(begin)

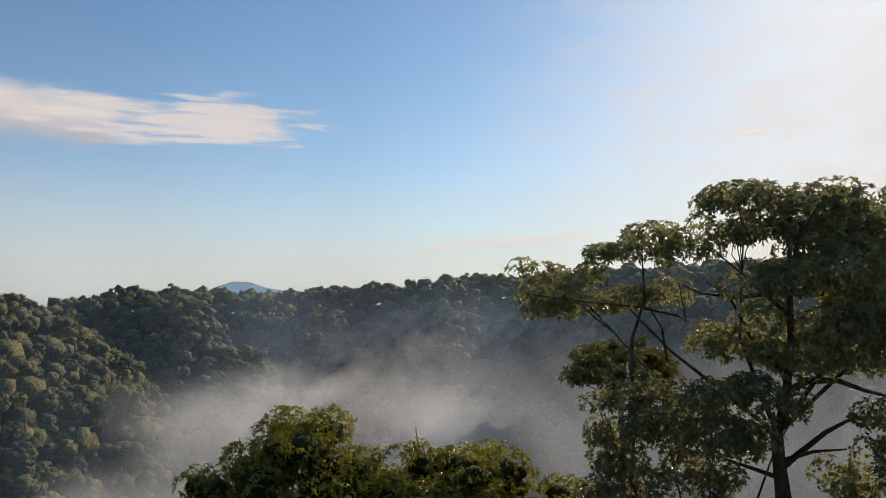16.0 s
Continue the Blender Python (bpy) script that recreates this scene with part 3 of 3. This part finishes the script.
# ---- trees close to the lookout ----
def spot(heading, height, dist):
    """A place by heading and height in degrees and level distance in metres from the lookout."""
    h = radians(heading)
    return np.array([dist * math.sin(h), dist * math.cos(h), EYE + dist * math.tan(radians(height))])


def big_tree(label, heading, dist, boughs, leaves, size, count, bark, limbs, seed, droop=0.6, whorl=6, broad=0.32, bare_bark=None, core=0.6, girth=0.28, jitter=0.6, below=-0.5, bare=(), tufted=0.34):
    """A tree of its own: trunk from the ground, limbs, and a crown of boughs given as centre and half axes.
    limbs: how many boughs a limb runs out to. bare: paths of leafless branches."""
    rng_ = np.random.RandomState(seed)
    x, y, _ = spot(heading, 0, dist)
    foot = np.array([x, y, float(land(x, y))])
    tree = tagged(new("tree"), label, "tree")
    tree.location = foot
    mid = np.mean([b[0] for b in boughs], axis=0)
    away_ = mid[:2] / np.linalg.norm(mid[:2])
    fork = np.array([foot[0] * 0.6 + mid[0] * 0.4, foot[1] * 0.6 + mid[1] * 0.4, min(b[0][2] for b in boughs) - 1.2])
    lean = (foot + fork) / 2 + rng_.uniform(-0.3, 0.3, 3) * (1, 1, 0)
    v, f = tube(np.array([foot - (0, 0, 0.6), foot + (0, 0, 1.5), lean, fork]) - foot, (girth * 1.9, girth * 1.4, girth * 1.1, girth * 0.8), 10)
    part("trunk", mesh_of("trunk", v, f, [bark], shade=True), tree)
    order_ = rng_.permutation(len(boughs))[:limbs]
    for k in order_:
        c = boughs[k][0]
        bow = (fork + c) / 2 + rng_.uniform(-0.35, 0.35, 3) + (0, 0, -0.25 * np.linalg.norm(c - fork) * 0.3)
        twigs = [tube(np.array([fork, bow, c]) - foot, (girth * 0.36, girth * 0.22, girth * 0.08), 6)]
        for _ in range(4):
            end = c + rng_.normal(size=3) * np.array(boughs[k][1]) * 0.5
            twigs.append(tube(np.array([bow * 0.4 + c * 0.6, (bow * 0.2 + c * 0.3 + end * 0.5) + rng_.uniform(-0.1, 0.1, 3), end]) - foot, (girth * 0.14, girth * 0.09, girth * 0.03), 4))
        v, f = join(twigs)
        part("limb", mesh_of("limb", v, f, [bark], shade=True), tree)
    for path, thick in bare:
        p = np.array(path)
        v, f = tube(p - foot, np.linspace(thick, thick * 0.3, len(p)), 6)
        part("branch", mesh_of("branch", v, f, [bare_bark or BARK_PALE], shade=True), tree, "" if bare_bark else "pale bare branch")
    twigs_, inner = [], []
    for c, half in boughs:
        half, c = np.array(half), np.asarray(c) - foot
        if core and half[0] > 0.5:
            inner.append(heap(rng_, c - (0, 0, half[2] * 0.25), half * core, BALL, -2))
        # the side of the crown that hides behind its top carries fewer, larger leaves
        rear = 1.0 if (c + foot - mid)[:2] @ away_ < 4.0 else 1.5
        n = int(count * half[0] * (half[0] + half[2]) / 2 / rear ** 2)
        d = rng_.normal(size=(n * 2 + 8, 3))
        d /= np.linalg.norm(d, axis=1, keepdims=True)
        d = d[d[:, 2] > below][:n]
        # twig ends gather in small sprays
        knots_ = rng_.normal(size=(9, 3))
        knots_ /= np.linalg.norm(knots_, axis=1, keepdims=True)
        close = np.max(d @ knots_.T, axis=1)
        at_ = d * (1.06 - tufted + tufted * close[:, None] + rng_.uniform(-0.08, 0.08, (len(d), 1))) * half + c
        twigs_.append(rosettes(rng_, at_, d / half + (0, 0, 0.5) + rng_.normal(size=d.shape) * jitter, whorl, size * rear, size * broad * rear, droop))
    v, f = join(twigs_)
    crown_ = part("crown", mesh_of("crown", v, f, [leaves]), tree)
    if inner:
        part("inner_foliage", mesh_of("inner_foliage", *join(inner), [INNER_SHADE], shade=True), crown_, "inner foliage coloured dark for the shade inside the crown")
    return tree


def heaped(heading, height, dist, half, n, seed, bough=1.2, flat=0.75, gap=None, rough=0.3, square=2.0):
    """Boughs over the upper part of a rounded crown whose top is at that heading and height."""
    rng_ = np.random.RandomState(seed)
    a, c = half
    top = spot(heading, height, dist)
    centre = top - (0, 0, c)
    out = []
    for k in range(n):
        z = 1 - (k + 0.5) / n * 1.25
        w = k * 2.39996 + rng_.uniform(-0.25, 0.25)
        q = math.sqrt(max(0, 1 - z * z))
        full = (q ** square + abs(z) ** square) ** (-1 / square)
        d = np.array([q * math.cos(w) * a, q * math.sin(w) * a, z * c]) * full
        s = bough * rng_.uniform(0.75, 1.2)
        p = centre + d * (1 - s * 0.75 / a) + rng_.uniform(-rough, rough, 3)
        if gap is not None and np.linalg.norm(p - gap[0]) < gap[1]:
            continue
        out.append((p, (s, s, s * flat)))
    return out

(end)

To be done => Write out the material above again, word for word, minus its pictures.

Solution to this exercise =>
16.0 s
Continue the Blender Python (bpy) script that recreates this scene with part 3 of 3. This part finishes the script.
# ---- trees close to the lookout ----
def spot(heading, height, dist):
    """A place by heading and height in degrees and level distance in metres from the lookout."""
    h = radians(heading)
    return np.array([dist * math.sin(h), dist * math.cos(h), EYE + dist * math.tan(radians(height))])


def big_tree(label, heading, dist, boughs, leaves, size, count, bark, limbs, seed, droop=0.6, whorl=6, broad=0.32, bare_bark=None, core=0.6, girth=0.28, jitter=0.6, below=-0.5, bare=(), tufted=0.34):
    """A tree of its own: trunk from the ground, limbs, and a crown of boughs given as centre and half axes.
    limbs: how many boughs a limb runs out to. bare: paths of leafless branches."""
    rng_ = np.random.RandomState(seed)
    x, y, _ = spot(heading, 0, dist)
    foot = np.array([x, y, float(land(x, y))])
    tree = tagged(new("tree"), label, "tree")
    tree.location = foot
    mid = np.mean([b[0] for b in boughs], axis=0)
    away_ = mid[:2] / np.linalg.norm(mid[:2])
    fork = np.array([foot[0] * 0.6 + mid[0] * 0.4, foot[1] * 0.6 + mid[1] * 0.4, min(b[0][2] for b in boughs) - 1.2])
    lean = (foot + fork) / 2 + rng_.uniform(-0.3, 0.3, 3) * (1, 1, 0)
    v, f = tube(np.array([foot - (0, 0, 0.6), foot + (0, 0, 1.5), lean, fork]) - foot, (girth * 1.9, girth * 1.4, girth * 1.1, girth * 0.8), 10)
    part("trunk", mesh_of("trunk", v, f, [bark], shade=True), tree)
    order_ = rng_.permutation(len(boughs))[:limbs]
    for k in order_:
        c = boughs[k][0]
        bow = (fork + c) / 2 + rng_.uniform(-0.35, 0.35, 3) + (0, 0, -0.25 * np.linalg.norm(c - fork) * 0.3)
        twigs = [tube(np.array([fork, bow, c]) - foot, (girth * 0.36, girth * 0.22, girth * 0.08), 6)]
        for _ in range(4):
            end = c + rng_.normal(size=3) * np.array(boughs[k][1]) * 0.5
            twigs.append(tube(np.array([bow * 0.4 + c * 0.6, (bow * 0.2 + c * 0.3 + end * 0.5) + rng_.uniform(-0.1, 0.1, 3), end]) - foot, (girth * 0.14, girth * 0.09, girth * 0.03), 4))
        v, f = join(twigs)
        part("limb", mesh_of("limb", v, f, [bark], shade=True), tree)
    for path, thick in bare:
        p = np.array(path)
        v, f = tube(p - foot, np.linspace(thick, thick * 0.3, len(p)), 6)
        part("branch", mesh_of("branch", v, f, [bare_bark or BARK_PALE], shade=True), tree, "" if bare_bark else "pale bare branch")
    twigs_, inner = [], []
    for c, half in boughs:
        half, c = np.array(half), np.asarray(c) - foot
        if core and half[0] > 0.5:
            inner.append(heap(rng_, c - (0, 0, half[2] * 0.25), half * core, BALL, -2))
        # the side of the crown that hides behind its top carries fewer, larger leaves
        rear = 1.0 if (c + foot - mid)[:2] @ away_ < 4.0 else 1.5
        n = int(count * half[0] * (half[0] + half[2]) / 2 / rear ** 2)
        d = rng_.normal(size=(n * 2 + 8, 3))
        d /= np.linalg.norm(d, axis=1, keepdims=True)
        d = d[d[:, 2] > below][:n]
        # twig ends gather in small sprays
        knots_ = rng_.normal(size=(9, 3))
        knots_ /= np.linalg.norm(knots_, axis=1, keepdims=True)
        close = np.max(d @ knots_.T, axis=1)
        at_ = d * (1.06 - tufted + tufted * close[:, None] + rng_.uniform(-0.08, 0.08, (len(d), 1))) * half + c
        twigs_.append(rosettes(rng_, at_, d / half + (0, 0, 0.5) + rng_.normal(size=d.shape) * jitter, whorl, size * rear, size * broad * rear, droop))
    v, f = join(twigs_)
    crown_ = part("crown", mesh_of("crown", v, f, [leaves]), tree)
    if inner:
        part("inner_foliage", mesh_of("inner_foliage", *join(inner), [INNER_SHADE], shade=True), crown_, "inner foliage coloured dark for the shade inside the crown")
    return tree


def heaped(heading, height, dist, half, n, seed, bough=1.2, flat=0.75, gap=None, rough=0.3, square=2.0):
    """Boughs over the upper part of a rounded crown whose top is at that heading and height."""
    rng_ = np.random.RandomState(seed)
    a, c = half
    top = spot(heading, height, dist)
    centre = top - (0, 0, c)
    out = []
    for k in range(n):
        z = 1 - (k + 0.5) / n * 1.25
        w = k * 2.39996 + rng_.uniform(-0.25, 0.25)
        q = math.sqrt(max(0, 1 - z * z))
        full = (q ** square + abs(z) ** square) ** (-1 / square)
        d = np.array([q * math.cos(w) * a, q * math.sin(w) * a, z * c]) * full
        s = bough * rng_.uniform(0.75, 1.2)
        p = centre + d * (1 - s * 0.75 / a) + rng_.uniform(-rough, rough, 3)
        if gap is not None and np.linalg.norm(p - gap[0]) < gap[1]:
            continue
        out.append((p, (s, s, s * flat)))
    return out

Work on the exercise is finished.